The final new thing is that for the first time in a long time, developers are seriously discussing making upgrades to Dogecoin and pushing the protocol forward. One proposal, to add native verification of zero-knowledge (ZK) cryptographic proofs, would enable the launch of new Layer-2 (L2) chains and smart contract-style decentralized applications (dApps). Those changes would mark a major technical advancement for the chain, and thereby create the possibility of regularly burning tokens as part of users' usage fees, which would grant the coin its first value-generating mechanism ever. Such an addition would be a boon for the very sparse investment thesis for buying Dogecoin, though it's important to note there's a long distance between these proposals and effective implementation that creates favorable new economics for holders.
Put together, Dogecoin now has some distribution within financial institutions, early signs of balance sheet adoption, and a plausible path to expand functionality to generate more value. It hasn't ever experienced any of these three tailwinds before, and all three could potentially deliver long-term growth.
Shiba Inu's expansion plans have not played out
Much like Dogecoin, Shiba Inu's core advantage is community energy. That's how it went to the moon in 2021, and that's what allows it to have a market cap of about $7.1 billion today.
But the institutional pathways that just opened for Dogecoin have not opened for Shiba Inu in the same way, and they might not ever. There is no approved Shiba Inu ETF in the U.S, though that might eventually change. Nor are there any Shiba Inu digital asset treasury companies, nor any disclosed corporate accumulators.
On the fundamentals, Shiba Inu's L2 network, the Shibarium, was launched to lower costs and add utility -- which is to say, it already made an attempt at what Dogecoin is now considering trying. In practice, the Shibarium is barely used, and it doesn't have a clear purpose or much of any demonstrated utility.
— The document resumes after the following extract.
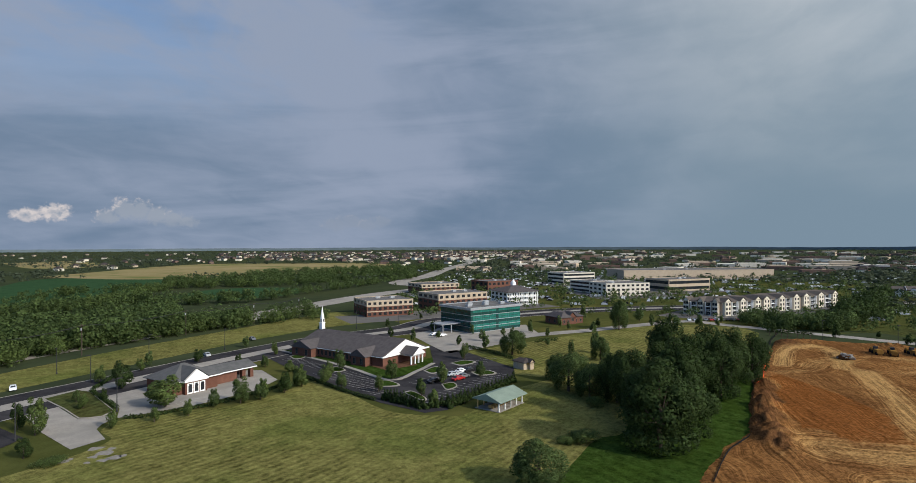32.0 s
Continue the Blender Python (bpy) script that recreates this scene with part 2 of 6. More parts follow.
def rows_material(name, a, b, turn, width, c=None, patch=0.02, grain=0.6, depth=0.3):
    """Mown ground with thin swath lines, width metres apart, along the turned x axis, fading in and out, and tufts between."""
    m = material(name, a, b, grain, 0.95, 0.10, 6.0, c=c, patch=patch)
    t = m.node_tree
    Val.tree = t
    geo = t.nodes.new("ShaderNodeNewGeometry")
    pos = geo.outputs["Position"]
    mp = t.nodes.new("ShaderNodeMapping")
    mp.vector_type = "TEXTURE"
    mp.inputs["Rotation"].default_value = (0, 0, radians(turn))
    t.links.new(pos, mp.inputs["Vector"])
    sp = t.nodes.new("ShaderNodeSeparateXYZ")
    t.links.new(mp.outputs[0], sp.inputs[0])
    along, across = Val(sp.outputs[0]), Val(sp.outputs[1])
    p = t.nodes["Principled BSDF"]
    src = p.inputs["Base Color"].links[0].from_socket
    bend = fbm(pos, 0.010, 2, 0.5) * 9.0 + fbm(pos, 0.15, 3, 0.5) * 0.8
    wave = Val.op("SINE", (across + bend) * (math.tau / (width * 2.4)))
    line = ramp(wave * 0.5 + fbm(xyz(along * 0.05, (across + bend) / width, 0.0), 1.0, 5, 0.7) * 2.0, 0.55, 1.45)
    show = ramp(fbm(pos, 0.02, 3, 0.55), 0.36, 0.60)
    clump = ramp(fbm(pos, 0.22, 8, 0.82, 0.3), 0.36, 0.64)
    tuft = ramp(fbm(pos, 1.1, 5, 0.8), 0.36, 0.64)
    dim = scaled(src, 1.52 - line * show * depth * 0.9 - clump * 0.56 - tuft * 0.44)
    t.links.new(dim, p.inputs["Base Color"])
    return m


GRASS = material("grass", (0.045, 0.051, 0.014), (0.064, 0.069, 0.021), 0.25, 0.95, 0.10, 9.0, c=(0.088, 0.082, 0.025), patch=0.03)
LAWN = rows_material("lawn", (0.041, 0.050, 0.017), (0.058, 0.068, 0.023), 20, 1.2, c=(0.060, 0.060, 0.020), patch=0.04, depth=0.22)
FIELD = rows_material("mown_field", (0.054, 0.056, 0.014), (0.085, 0.078, 0.022), 5, 1.2, c=(0.046, 0.056, 0.012), patch=0.012, depth=0.36)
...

Nor do its economics have a clear way of adding value to the main chain and thus boosting the native token's price.
So Dogecoin has at least three clear advantages that should -- in theory -- power its outperformance over Shiba Inu. Assuming Dogecoin's new ETF channel brings steady capital inflows and a few more companies try the treasury approach, it's hard to see how Shiba Inu, with none of the above, could possible one-up it.
On the other hand, buyers should be clear-eyed. Neither of these assets have cash flows or demonstrated utility, and sentiment, while favorable at the moment for Dogecoin in particular, can and will cut both ways eventually. You shouldn't be buying either of these cryptocurrencies.
For now, watch the capital flows, watch what the developers are actually working on, and wait for real utility to show up in the data before even considering committing any capital. Dogecoin's next act is starting, and in due time, it might yet turn its silly brand into something valuable.